| Source data |
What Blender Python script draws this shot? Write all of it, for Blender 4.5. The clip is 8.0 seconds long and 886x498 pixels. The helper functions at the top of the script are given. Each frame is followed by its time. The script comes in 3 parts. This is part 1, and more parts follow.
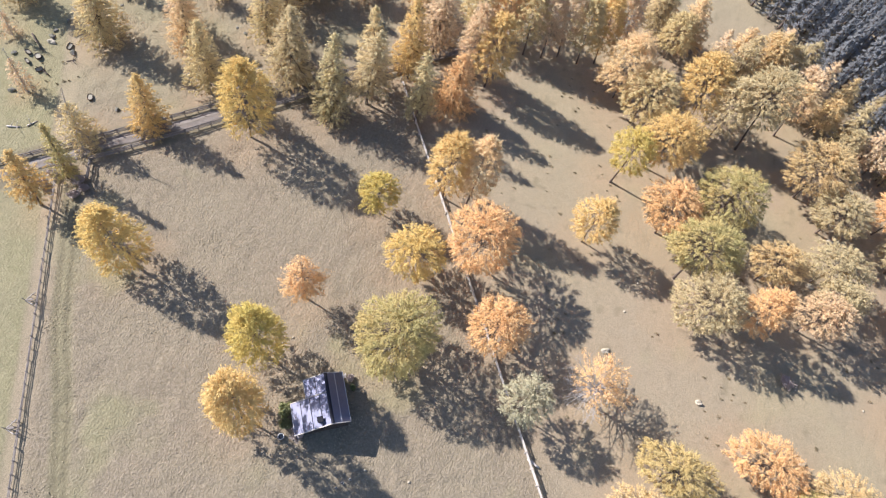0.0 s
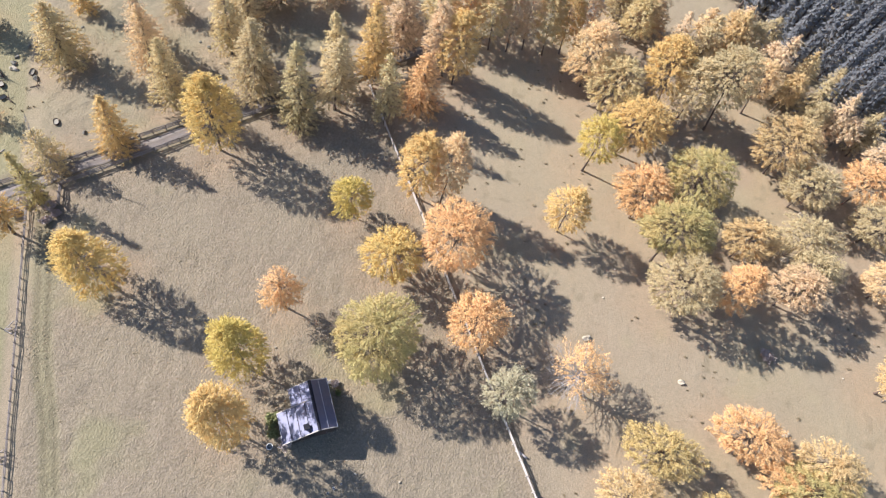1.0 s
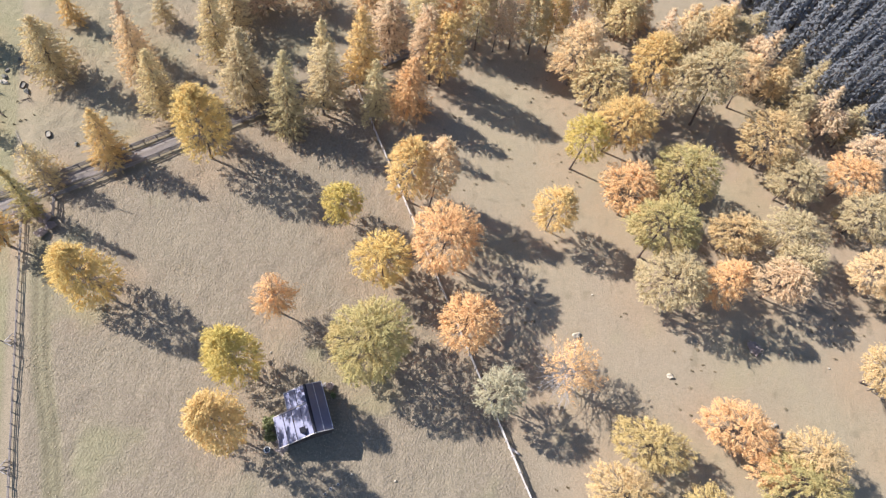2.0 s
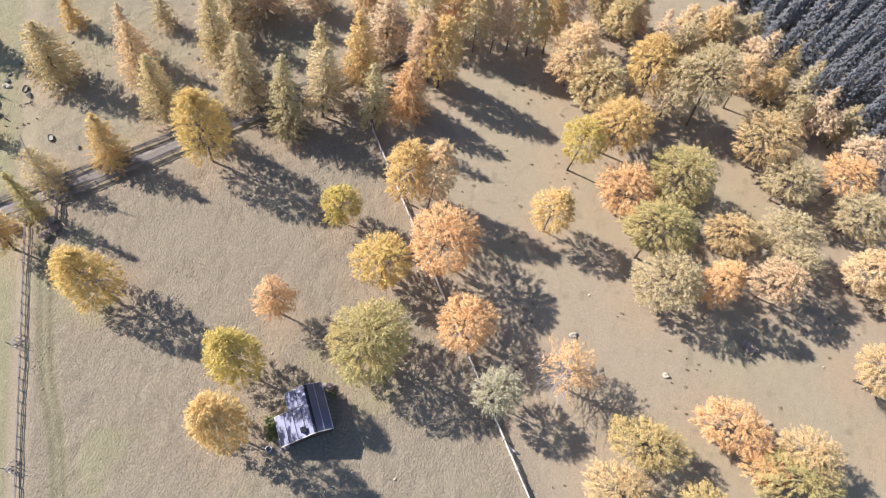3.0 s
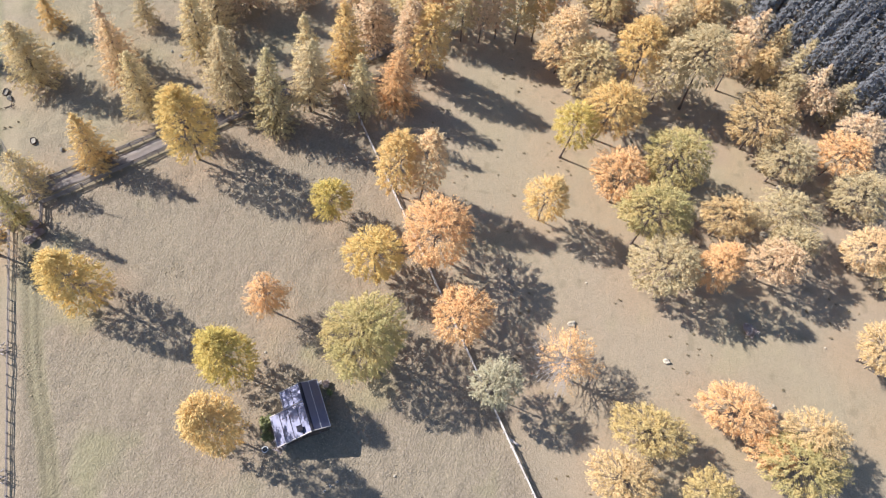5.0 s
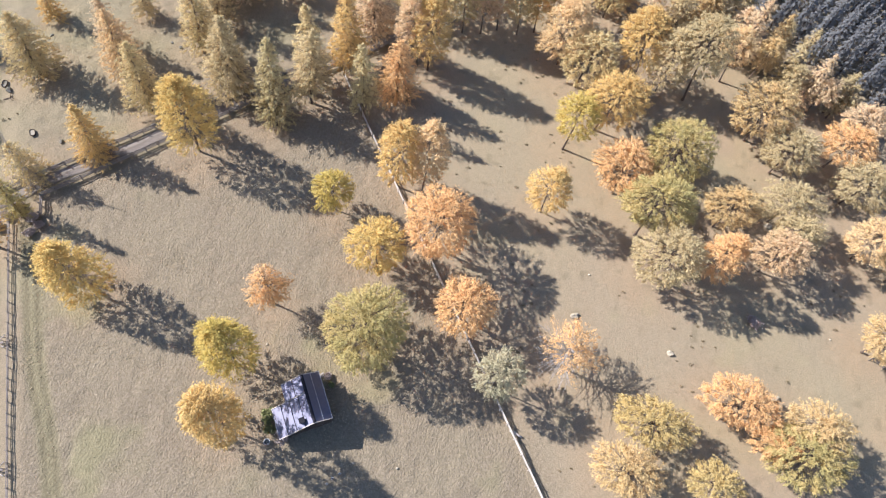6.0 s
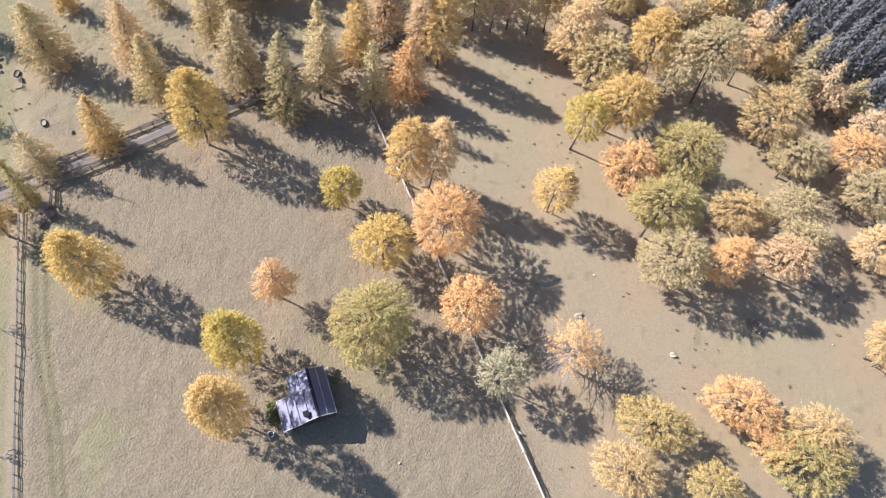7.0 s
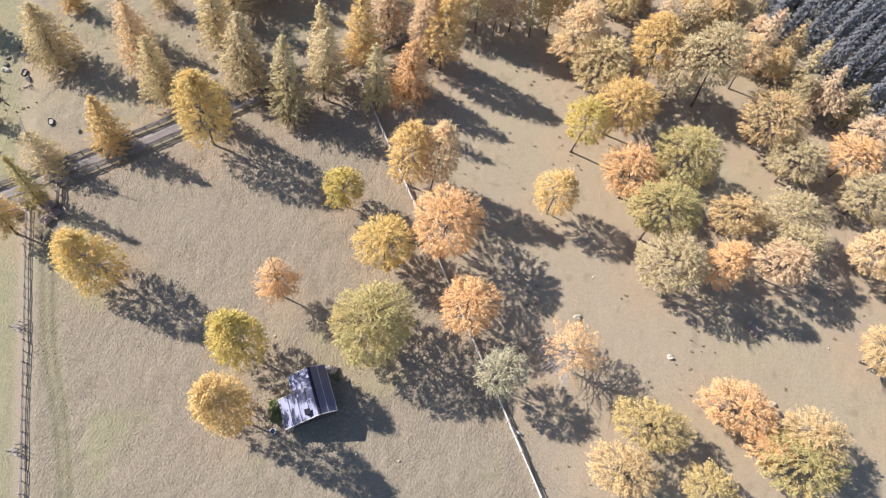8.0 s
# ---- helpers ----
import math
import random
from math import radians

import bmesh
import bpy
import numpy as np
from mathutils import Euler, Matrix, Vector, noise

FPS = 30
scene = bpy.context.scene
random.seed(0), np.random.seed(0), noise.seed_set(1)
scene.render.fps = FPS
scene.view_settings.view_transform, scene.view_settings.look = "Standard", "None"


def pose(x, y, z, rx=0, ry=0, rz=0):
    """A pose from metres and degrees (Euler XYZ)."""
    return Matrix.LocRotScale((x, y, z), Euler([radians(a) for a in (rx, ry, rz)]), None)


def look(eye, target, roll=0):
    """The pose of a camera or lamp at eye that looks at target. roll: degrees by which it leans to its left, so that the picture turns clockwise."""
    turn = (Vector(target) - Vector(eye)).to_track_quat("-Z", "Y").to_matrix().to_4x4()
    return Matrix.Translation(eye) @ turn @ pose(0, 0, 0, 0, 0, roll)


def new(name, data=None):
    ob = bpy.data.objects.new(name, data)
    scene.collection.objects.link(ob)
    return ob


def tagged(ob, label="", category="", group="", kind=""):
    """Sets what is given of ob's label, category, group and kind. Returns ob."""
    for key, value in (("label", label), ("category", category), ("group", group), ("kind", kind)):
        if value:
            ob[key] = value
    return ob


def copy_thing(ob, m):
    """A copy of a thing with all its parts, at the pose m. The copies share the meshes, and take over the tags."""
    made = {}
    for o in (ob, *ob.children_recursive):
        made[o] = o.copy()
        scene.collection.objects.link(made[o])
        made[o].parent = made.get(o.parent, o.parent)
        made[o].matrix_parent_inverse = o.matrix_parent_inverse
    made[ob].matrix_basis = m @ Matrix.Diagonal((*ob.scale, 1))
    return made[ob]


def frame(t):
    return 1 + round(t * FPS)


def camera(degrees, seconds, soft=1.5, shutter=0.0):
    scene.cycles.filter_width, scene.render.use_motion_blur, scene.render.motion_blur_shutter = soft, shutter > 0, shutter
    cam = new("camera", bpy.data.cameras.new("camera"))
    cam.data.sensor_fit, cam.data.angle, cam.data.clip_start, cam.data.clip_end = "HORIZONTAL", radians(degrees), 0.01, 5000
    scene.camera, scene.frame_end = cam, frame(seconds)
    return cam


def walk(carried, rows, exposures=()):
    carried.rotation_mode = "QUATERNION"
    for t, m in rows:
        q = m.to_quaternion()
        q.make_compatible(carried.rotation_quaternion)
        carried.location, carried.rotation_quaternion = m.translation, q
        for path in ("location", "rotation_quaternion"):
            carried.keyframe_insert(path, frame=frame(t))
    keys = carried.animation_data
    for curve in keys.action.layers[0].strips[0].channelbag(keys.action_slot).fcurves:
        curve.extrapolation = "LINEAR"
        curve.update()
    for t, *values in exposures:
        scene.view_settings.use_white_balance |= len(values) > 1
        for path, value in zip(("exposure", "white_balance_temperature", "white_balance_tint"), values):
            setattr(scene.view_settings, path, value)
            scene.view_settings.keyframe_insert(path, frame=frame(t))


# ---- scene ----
# ---- camera ----
cam = camera(76.0, 8.0, soft=1.2)
walk(cam, [
    (0.0, pose(7.485, -11.851, 74.174, 27.702, -9.023, 18.715)),
    (0.5, pose(8.705, -11.522, 74.513, 27.931, -8.346, 16.373)),
    (1.0, pose(9.575, -11.123, 75.160, 27.904, -7.759, 14.759)),
    (1.5, pose(10.180, -10.623, 76.018, 27.643, -7.333, 13.698)),
    (3.0, pose(10.772, -9.739, 78.359, 26.769, -6.870, 13.404)),
    (3.5, pose(10.961, -9.938, 78.349, 26.896, -6.791, 13.123)),
    (4.0, pose(11.277, -9.649, 78.185, 26.724, -6.555, 12.427)),
    (4.5, pose(11.438, -9.800, 77.495, 27.011, -6.404, 11.737)),
    (6.0, pose(11.362, -10.496, 75.914, 26.667, -6.264, 11.513)),
    (6.5, pose(11.099, -10.683, 75.906, 26.508, -6.424, 12.069)),
    (7.0, pose(10.881, -10.761, 76.238, 26.266, -6.548, 12.675)),
    (7.5, pose(10.846, -10.662, 76.835, 25.927, -6.620, 13.043)),
    (8.0, pose(10.900, -10.461, 77.479, 25.750, -6.567, 13.262)),
], exposures=[(0.0, 1.12, 5980, 15.5), (8.0, 1.12, 5980, 15.5)])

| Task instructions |
Within the listing above, extract exactly the lines from the line with "scene.camera, scene.frame_end = cam, frame(seconds)" to the line with "scene.view_settings.keyframe_insert(path, frame=frame(t))", the two named lines included, and no others.

| Result of the task |
    scene.camera, scene.frame_end = cam, frame(seconds)
    return cam


def walk(carried, rows, exposures=()):
    carried.rotation_mode = "QUATERNION"
    for t, m in rows:
        q = m.to_quaternion()
        q.make_compatible(carried.rotation_quaternion)
        carried.location, carried.rotation_quaternion = m.translation, q
        for path in ("location", "rotation_quaternion"):
            carried.keyframe_insert(path, frame=frame(t))
    keys = carried.animation_data
    for curve in keys.action.layers[0].strips[0].channelbag(keys.action_slot).fcurves:
        curve.extrapolation = "LINEAR"
        curve.update()
    for t, *values in exposures:
        scene.view_settings.use_white_balance |= len(values) > 1
        for path, value in zip(("exposure", "white_balance_temperature", "white_balance_tint"), values):
            setattr(scene.view_settings, path, value)
            scene.view_settings.keyframe_insert(path, frame=frame(t))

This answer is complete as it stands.